Is Kyle going insane? Is she so traumatized by the death of her family that she just imagined travelling with Julia? That’s what the Captain, the crew, the Air Marshal (Peter Sarsgaard) and the other passengers think, but Kyle is sure her daughter is on the plane and has been kidnapped. Was the passenger list manipulated? Are the crew and the passengers involved? Are there terrorists on board and is the plane in danger? Kyle is determined to find out and to find her daughter.

******** SPOILER WARNING ******** ********* SPOILER WARNING ***********

The trailer seems to promise a psychological thriller a la Hitchcock or M. Night Shyalaman – is Julia dead or alive, was she ever on board of the plane or not, that seems to be the question.

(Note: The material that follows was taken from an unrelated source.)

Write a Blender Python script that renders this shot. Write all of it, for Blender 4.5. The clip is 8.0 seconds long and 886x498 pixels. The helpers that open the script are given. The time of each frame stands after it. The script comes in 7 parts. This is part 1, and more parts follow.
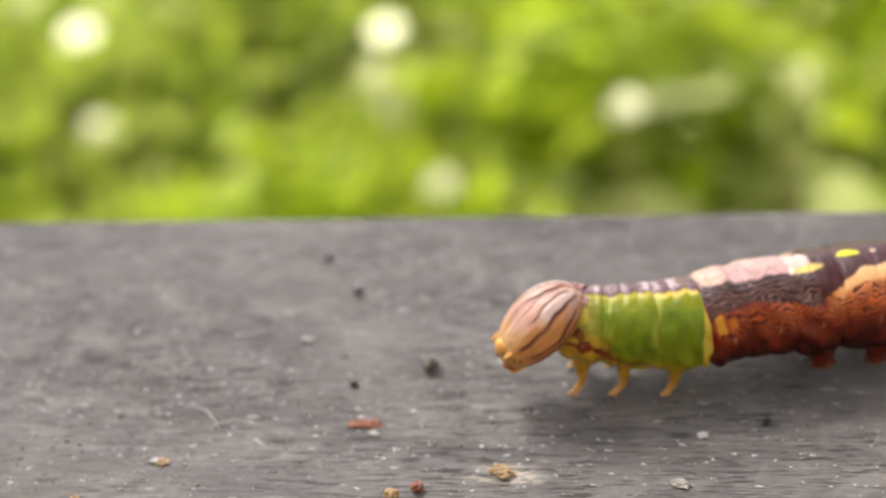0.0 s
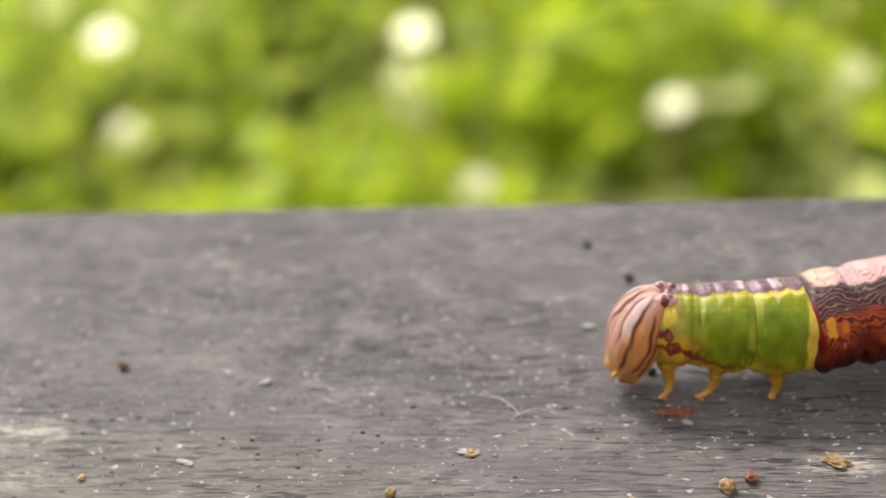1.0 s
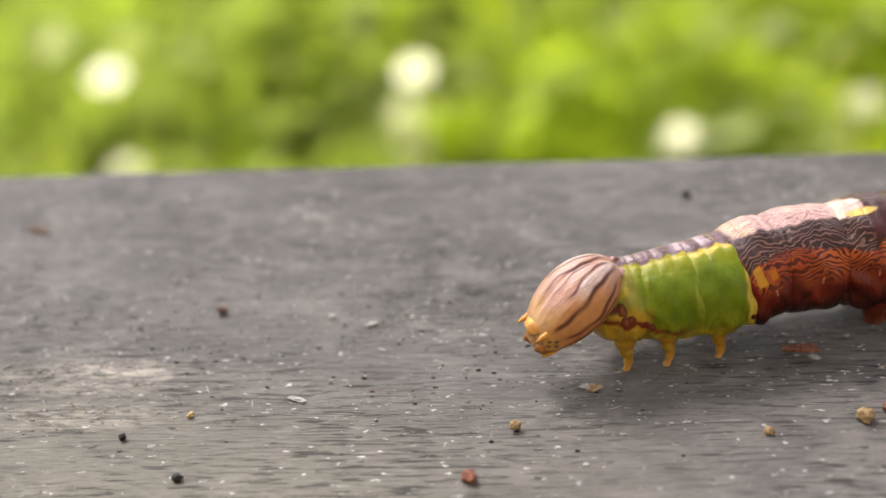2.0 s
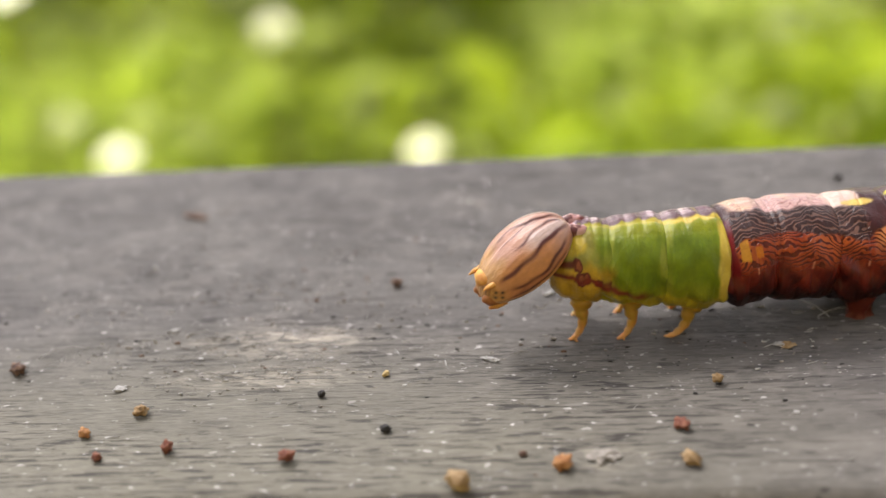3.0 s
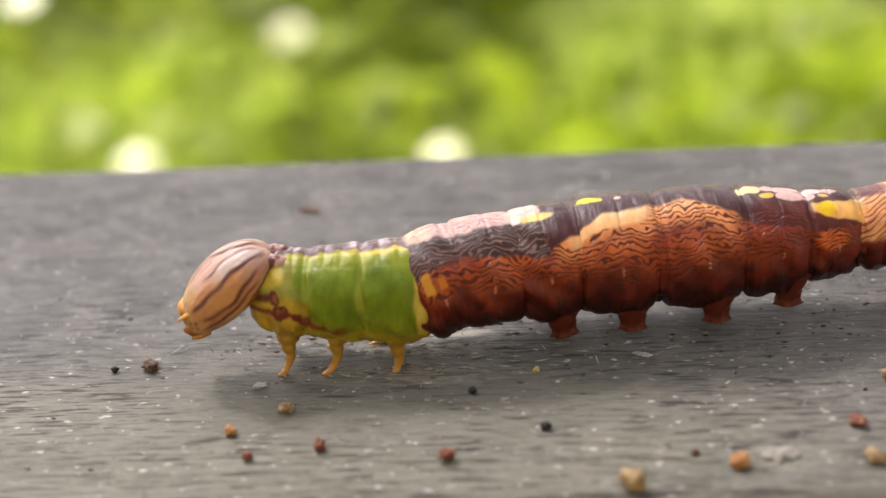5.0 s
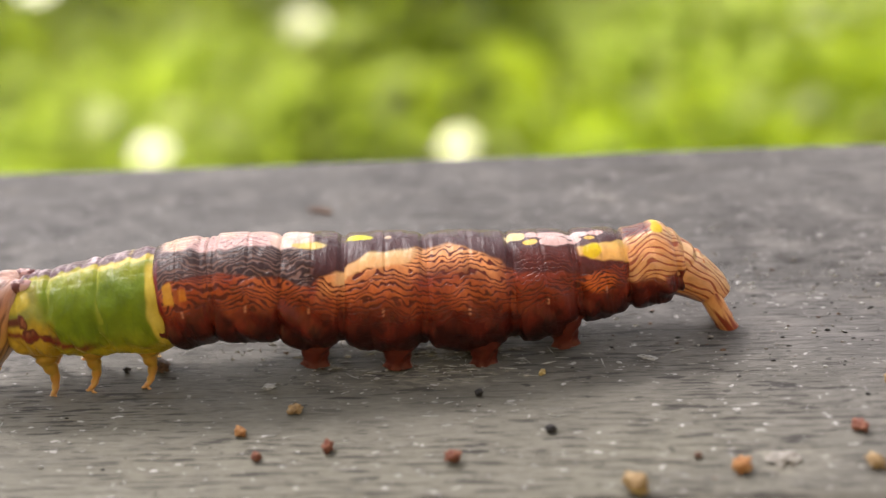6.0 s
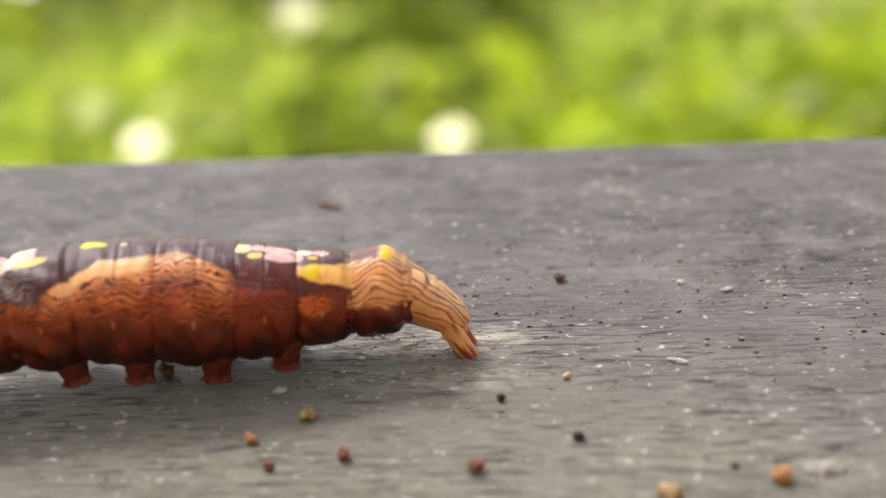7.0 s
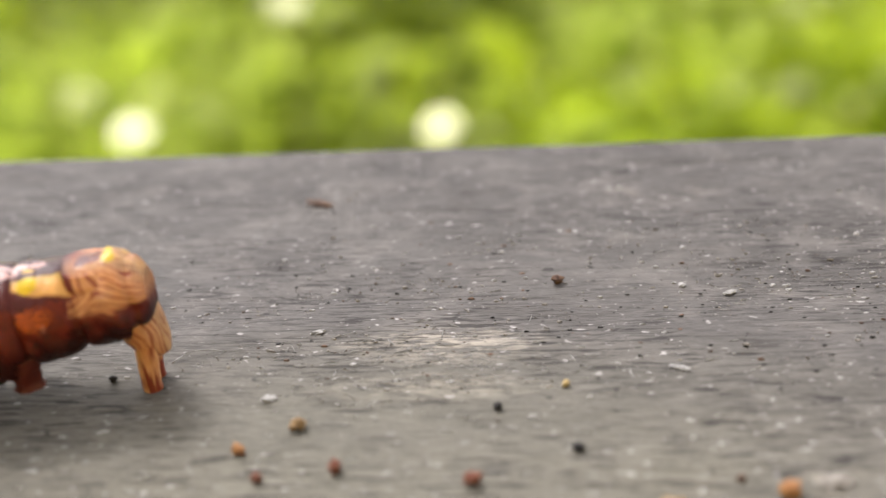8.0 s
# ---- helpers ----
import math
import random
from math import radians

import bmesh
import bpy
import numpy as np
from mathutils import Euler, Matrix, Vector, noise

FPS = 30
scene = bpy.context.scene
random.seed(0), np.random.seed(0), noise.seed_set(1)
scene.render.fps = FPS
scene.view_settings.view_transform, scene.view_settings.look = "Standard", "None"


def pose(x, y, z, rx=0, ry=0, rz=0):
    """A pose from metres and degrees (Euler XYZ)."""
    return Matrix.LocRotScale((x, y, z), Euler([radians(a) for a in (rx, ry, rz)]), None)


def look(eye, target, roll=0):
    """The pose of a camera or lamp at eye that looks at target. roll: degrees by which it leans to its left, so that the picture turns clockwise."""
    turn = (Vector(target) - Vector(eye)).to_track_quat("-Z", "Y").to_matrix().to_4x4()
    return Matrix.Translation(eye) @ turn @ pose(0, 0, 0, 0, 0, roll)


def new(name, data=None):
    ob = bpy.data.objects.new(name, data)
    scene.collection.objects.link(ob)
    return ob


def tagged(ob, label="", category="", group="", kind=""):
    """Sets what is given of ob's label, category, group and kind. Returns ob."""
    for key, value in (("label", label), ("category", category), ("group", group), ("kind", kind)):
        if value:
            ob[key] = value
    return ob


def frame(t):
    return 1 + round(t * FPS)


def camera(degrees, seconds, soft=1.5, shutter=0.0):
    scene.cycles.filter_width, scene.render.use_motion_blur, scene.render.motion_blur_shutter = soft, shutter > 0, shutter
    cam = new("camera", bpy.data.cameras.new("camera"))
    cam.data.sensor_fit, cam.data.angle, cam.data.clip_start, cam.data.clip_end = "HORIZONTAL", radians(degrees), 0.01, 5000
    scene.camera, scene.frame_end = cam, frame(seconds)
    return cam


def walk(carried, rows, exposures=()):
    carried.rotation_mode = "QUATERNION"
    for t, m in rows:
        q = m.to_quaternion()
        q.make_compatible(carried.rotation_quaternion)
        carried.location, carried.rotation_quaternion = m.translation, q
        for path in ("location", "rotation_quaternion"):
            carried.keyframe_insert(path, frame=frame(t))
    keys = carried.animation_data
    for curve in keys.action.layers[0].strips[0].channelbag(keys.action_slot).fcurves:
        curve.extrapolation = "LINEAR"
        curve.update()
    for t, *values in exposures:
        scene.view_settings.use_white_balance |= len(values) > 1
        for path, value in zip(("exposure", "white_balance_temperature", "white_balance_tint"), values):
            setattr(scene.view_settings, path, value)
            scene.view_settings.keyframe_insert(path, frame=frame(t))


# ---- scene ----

But this plot is underdeveloped and unconvincing – you never really believe that Julia is just on board in Kyle’s imagination. You just wonder what’s up with those knowing glances the crew and the passengers exchange as soon as Kyle starts looking for Julia. Are these glances a hint for the audience of a conspiracy going on (Kyle strangeley never seems to notice them) or just bad acting?
This put aside, Jodie Foster is superb and convincing as wife in mourning and as anxious mother, keeping it just slightly this side of hysteria. The same can be said about Sean Bean – if you ever happen to be on a plane in trouble, you wish to have a flight captain like him. Peter Sarsgaard’s air marshal however seems to be just very sleepy.
When it’s clear for Kyle (and the audience) that Julia has really been kidnapped, the plot moves into a more conventional direction – it’s DIE HARD, or maybe PANIC ROOM, on a plane, with Jodie Foster – and another complicately constructed and implausible sinister plan on a plane – a bit like RED EYE, but less entertaining. Which is a problem, because the ‘psychological thriller’ aspect fails, and what’s left is lots of serious drama, the constructed plot, and a serious lack of humor (in fact, there is only one slightly funny scene when a passenger is immediately convinced Kyle is right when she suspects some Arabs are involved in the kidnapping of Julia and is ready to assault them on the spot). This and some other slapped-on allusions on 9/11 feel just like that – slapped-on without contributing to the story.
When you want to see just one airplane-thriller this year, watch FLIGHTPLAN for serious drama and Jodie Foster, but watch RED EYE when you are looking for entertainment!